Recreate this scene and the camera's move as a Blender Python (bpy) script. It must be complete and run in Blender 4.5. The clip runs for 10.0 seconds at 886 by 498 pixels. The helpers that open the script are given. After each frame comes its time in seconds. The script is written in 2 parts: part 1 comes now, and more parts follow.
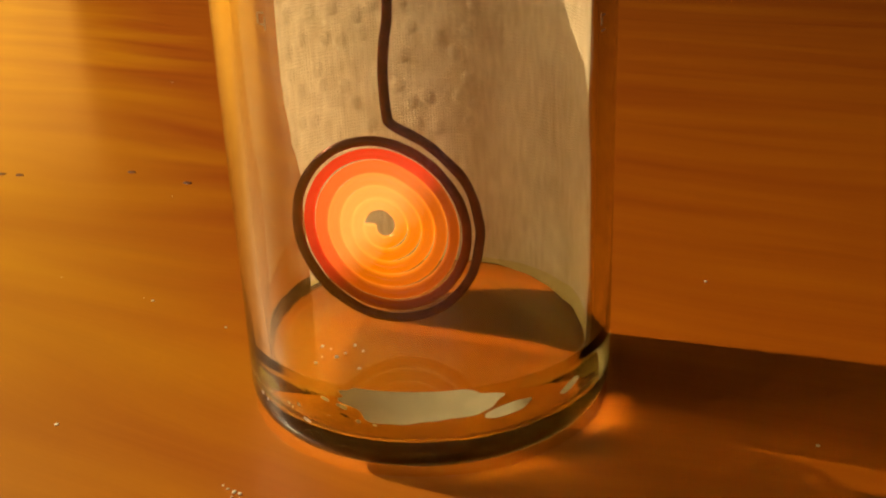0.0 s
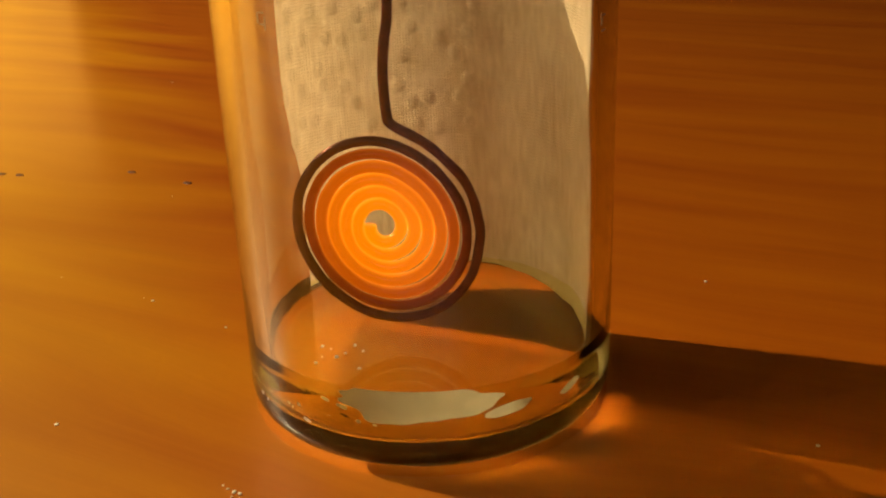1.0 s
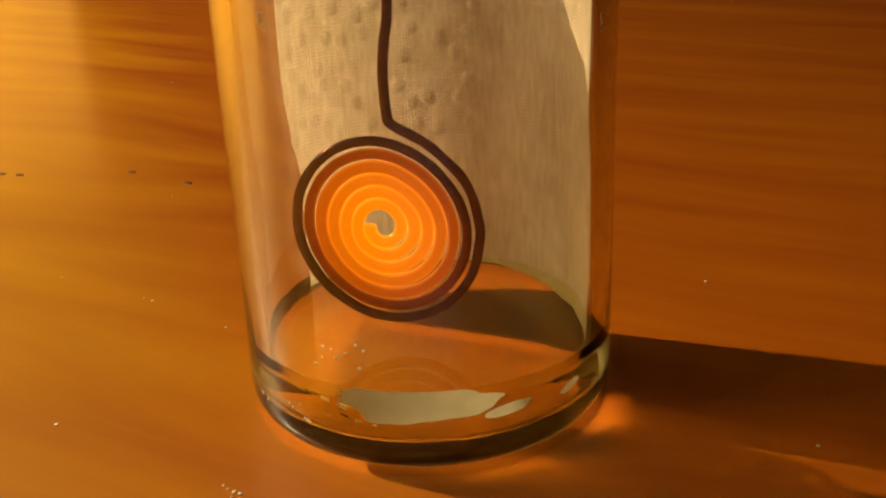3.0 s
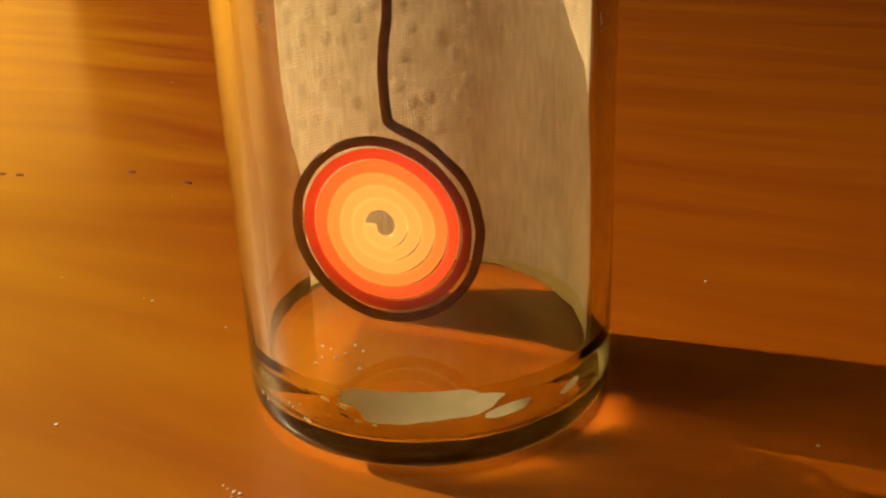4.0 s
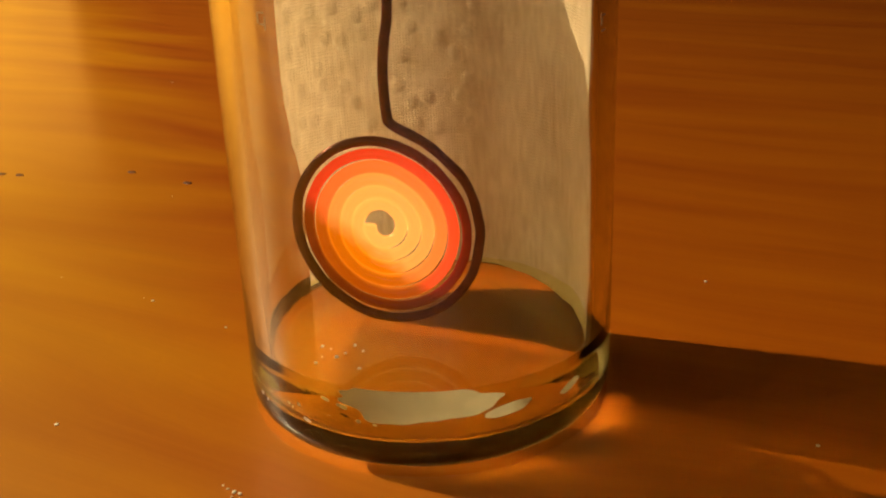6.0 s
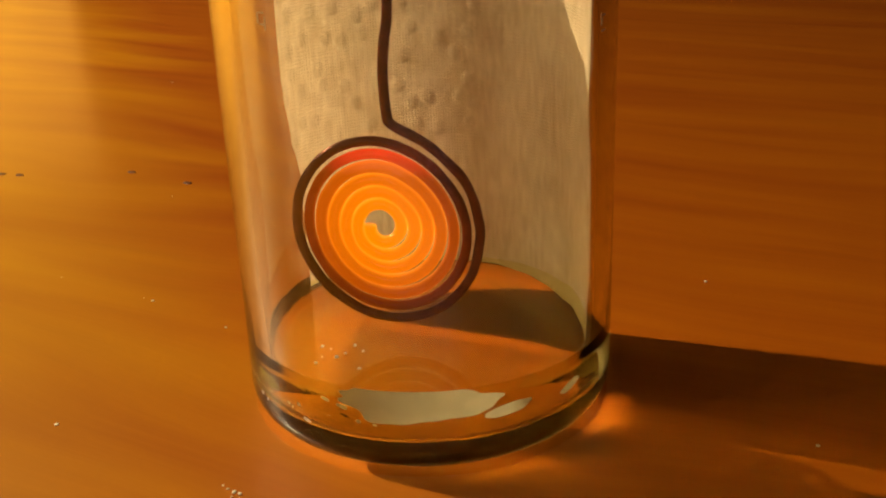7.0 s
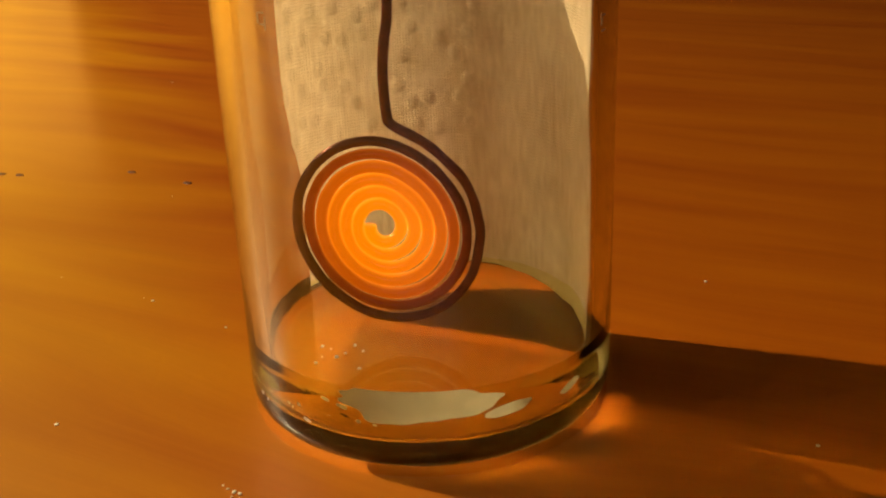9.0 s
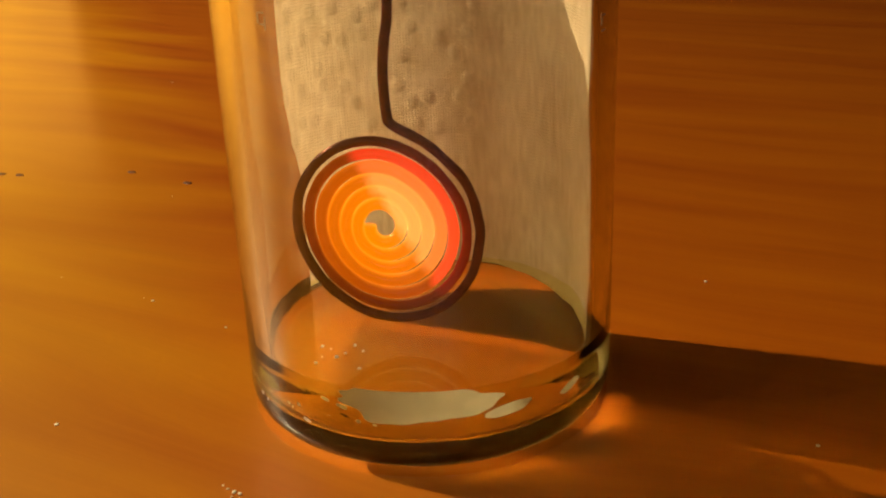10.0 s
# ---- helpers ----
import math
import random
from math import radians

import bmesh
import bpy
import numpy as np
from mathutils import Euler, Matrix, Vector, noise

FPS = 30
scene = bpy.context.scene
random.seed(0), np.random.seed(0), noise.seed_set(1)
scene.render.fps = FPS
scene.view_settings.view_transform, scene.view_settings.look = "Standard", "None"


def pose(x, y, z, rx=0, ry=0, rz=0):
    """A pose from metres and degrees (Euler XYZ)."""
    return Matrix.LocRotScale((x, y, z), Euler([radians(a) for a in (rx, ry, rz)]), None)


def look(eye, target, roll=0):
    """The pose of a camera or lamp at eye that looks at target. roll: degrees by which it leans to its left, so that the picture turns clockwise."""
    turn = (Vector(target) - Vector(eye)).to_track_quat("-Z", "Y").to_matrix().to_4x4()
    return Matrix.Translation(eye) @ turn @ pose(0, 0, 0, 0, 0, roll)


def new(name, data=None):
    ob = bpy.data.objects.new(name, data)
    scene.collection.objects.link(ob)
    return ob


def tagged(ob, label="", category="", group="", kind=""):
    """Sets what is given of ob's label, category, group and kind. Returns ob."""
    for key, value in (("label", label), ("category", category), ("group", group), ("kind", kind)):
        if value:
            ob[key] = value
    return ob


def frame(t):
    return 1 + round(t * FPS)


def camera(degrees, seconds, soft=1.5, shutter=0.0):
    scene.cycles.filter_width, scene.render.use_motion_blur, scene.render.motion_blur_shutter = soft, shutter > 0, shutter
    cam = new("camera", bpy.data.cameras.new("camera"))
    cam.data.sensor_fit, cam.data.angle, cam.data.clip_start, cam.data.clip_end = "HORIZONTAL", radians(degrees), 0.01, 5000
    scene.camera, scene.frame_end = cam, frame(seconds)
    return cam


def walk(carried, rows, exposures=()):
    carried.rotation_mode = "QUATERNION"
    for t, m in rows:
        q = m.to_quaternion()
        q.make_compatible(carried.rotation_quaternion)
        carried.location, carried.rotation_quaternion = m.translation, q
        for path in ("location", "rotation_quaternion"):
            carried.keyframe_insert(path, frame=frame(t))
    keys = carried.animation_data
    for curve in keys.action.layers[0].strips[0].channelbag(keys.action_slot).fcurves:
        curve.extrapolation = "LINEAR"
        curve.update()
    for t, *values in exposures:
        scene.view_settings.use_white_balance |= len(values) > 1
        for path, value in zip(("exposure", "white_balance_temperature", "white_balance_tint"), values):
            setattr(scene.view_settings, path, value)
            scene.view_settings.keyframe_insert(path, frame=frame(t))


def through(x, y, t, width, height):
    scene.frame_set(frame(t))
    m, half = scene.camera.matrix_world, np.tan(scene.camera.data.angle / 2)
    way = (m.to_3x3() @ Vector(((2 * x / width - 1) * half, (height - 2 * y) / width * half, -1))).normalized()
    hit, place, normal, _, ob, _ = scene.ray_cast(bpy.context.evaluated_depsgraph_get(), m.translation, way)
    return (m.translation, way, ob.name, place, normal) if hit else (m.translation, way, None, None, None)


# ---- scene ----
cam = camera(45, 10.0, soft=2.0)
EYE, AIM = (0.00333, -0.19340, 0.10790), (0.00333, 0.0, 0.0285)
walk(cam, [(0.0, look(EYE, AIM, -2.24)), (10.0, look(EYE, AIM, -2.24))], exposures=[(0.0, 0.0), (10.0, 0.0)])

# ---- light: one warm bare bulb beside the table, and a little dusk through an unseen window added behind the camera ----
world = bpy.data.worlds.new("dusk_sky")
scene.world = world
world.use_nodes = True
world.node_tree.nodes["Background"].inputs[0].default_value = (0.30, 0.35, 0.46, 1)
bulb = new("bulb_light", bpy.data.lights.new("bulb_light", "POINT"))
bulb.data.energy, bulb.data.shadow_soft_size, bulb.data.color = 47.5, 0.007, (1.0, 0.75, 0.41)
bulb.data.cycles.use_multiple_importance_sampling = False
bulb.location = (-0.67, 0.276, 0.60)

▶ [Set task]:
The data above should be repeated exactly, minus any pictures.

▶ [The answer]:
Recreate this scene and the camera's move as a Blender Python (bpy) script. It must be complete and run in Blender 4.5. The clip runs for 10.0 seconds at 886 by 498 pixels. The helpers that open the script are given. After each frame comes its time in seconds. The script is written in 2 parts: part 1 comes now, and more parts follow.
0.0 s
1.0 s
3.0 s
4.0 s
6.0 s
7.0 s
9.0 s
10.0 s
# ---- helpers ----
import math
import random
from math import radians

import bmesh
import bpy
import numpy as np
from mathutils import Euler, Matrix, Vector, noise

FPS = 30
scene = bpy.context.scene
random.seed(0), np.random.seed(0), noise.seed_set(1)
scene.render.fps = FPS
scene.view_settings.view_transform, scene.view_settings.look = "Standard", "None"


def pose(x, y, z, rx=0, ry=0, rz=0):
    """A pose from metres and degrees (Euler XYZ)."""
    return Matrix.LocRotScale((x, y, z), Euler([radians(a) for a in (rx, ry, rz)]), None)


def look(eye, target, roll=0):
    """The pose of a camera or lamp at eye that looks at target. roll: degrees by which it leans to its left, so that the picture turns clockwise."""
    turn = (Vector(target) - Vector(eye)).to_track_quat("-Z", "Y").to_matrix().to_4x4()
    return Matrix.Translation(eye) @ turn @ pose(0, 0, 0, 0, 0, roll)


def new(name, data=None):
    ob = bpy.data.objects.new(name, data)
    scene.collection.objects.link(ob)
    return ob


def tagged(ob, label="", category="", group="", kind=""):
    """Sets what is given of ob's label, category, group and kind. Returns ob."""
    for key, value in (("label", label), ("category", category), ("group", group), ("kind", kind)):
        if value:
            ob[key] = value
    return ob


def frame(t):
    return 1 + round(t * FPS)


def camera(degrees, seconds, soft=1.5, shutter=0.0):
    scene.cycles.filter_width, scene.render.use_motion_blur, scene.render.motion_blur_shutter = soft, shutter > 0, shutter
    cam = new("camera", bpy.data.cameras.new("camera"))
    cam.data.sensor_fit, cam.data.angle, cam.data.clip_start, cam.data.clip_end = "HORIZONTAL", radians(degrees), 0.01, 5000
    scene.camera, scene.frame_end = cam, frame(seconds)
    return cam


def walk(carried, rows, exposures=()):
    carried.rotation_mode = "QUATERNION"
    for t, m in rows:
        q = m.to_quaternion()
        q.make_compatible(carried.rotation_quaternion)
        carried.location, carried.rotation_quaternion = m.translation, q
        for path in ("location", "rotation_quaternion"):
            carried.keyframe_insert(path, frame=frame(t))
    keys = carried.animation_data
    for curve in keys.action.layers[0].strips[0].channelbag(keys.action_slot).fcurves:
        curve.extrapolation = "LINEAR"
        curve.update()
    for t, *values in exposures:
        scene.view_settings.use_white_balance |= len(values) > 1
        for path, value in zip(("exposure", "white_balance_temperature", "white_balance_tint"), values):
            setattr(scene.view_settings, path, value)
            scene.view_settings.keyframe_insert(path, frame=frame(t))


def through(x, y, t, width, height):
    scene.frame_set(frame(t))
    m, half = scene.camera.matrix_world, np.tan(scene.camera.data.angle / 2)
    way = (m.to_3x3() @ Vector(((2 * x / width - 1) * half, (height - 2 * y) / width * half, -1))).normalized()
    hit, place, normal, _, ob, _ = scene.ray_cast(bpy.context.evaluated_depsgraph_get(), m.translation, way)
    return (m.translation, way, ob.name, place, normal) if hit else (m.translation, way, None, None, None)


# ---- scene ----
cam = camera(45, 10.0, soft=2.0)
EYE, AIM = (0.00333, -0.19340, 0.10790), (0.00333, 0.0, 0.0285)
walk(cam, [(0.0, look(EYE, AIM, -2.24)), (10.0, look(EYE, AIM, -2.24))], exposures=[(0.0, 0.0), (10.0, 0.0)])

# ---- light: one warm bare bulb beside the table, and a little dusk through an unseen window added behind the camera ----
world = bpy.data.worlds.new("dusk_sky")
scene.world = world
world.use_nodes = True
world.node_tree.nodes["Background"].inputs[0].default_value = (0.30, 0.35, 0.46, 1)
bulb = new("bulb_light", bpy.data.lights.new("bulb_light", "POINT"))
bulb.data.energy, bulb.data.shadow_soft_size, bulb.data.color = 47.5, 0.007, (1.0, 0.75, 0.41)
bulb.data.cycles.use_multiple_importance_sampling = False
bulb.location = (-0.67, 0.276, 0.60)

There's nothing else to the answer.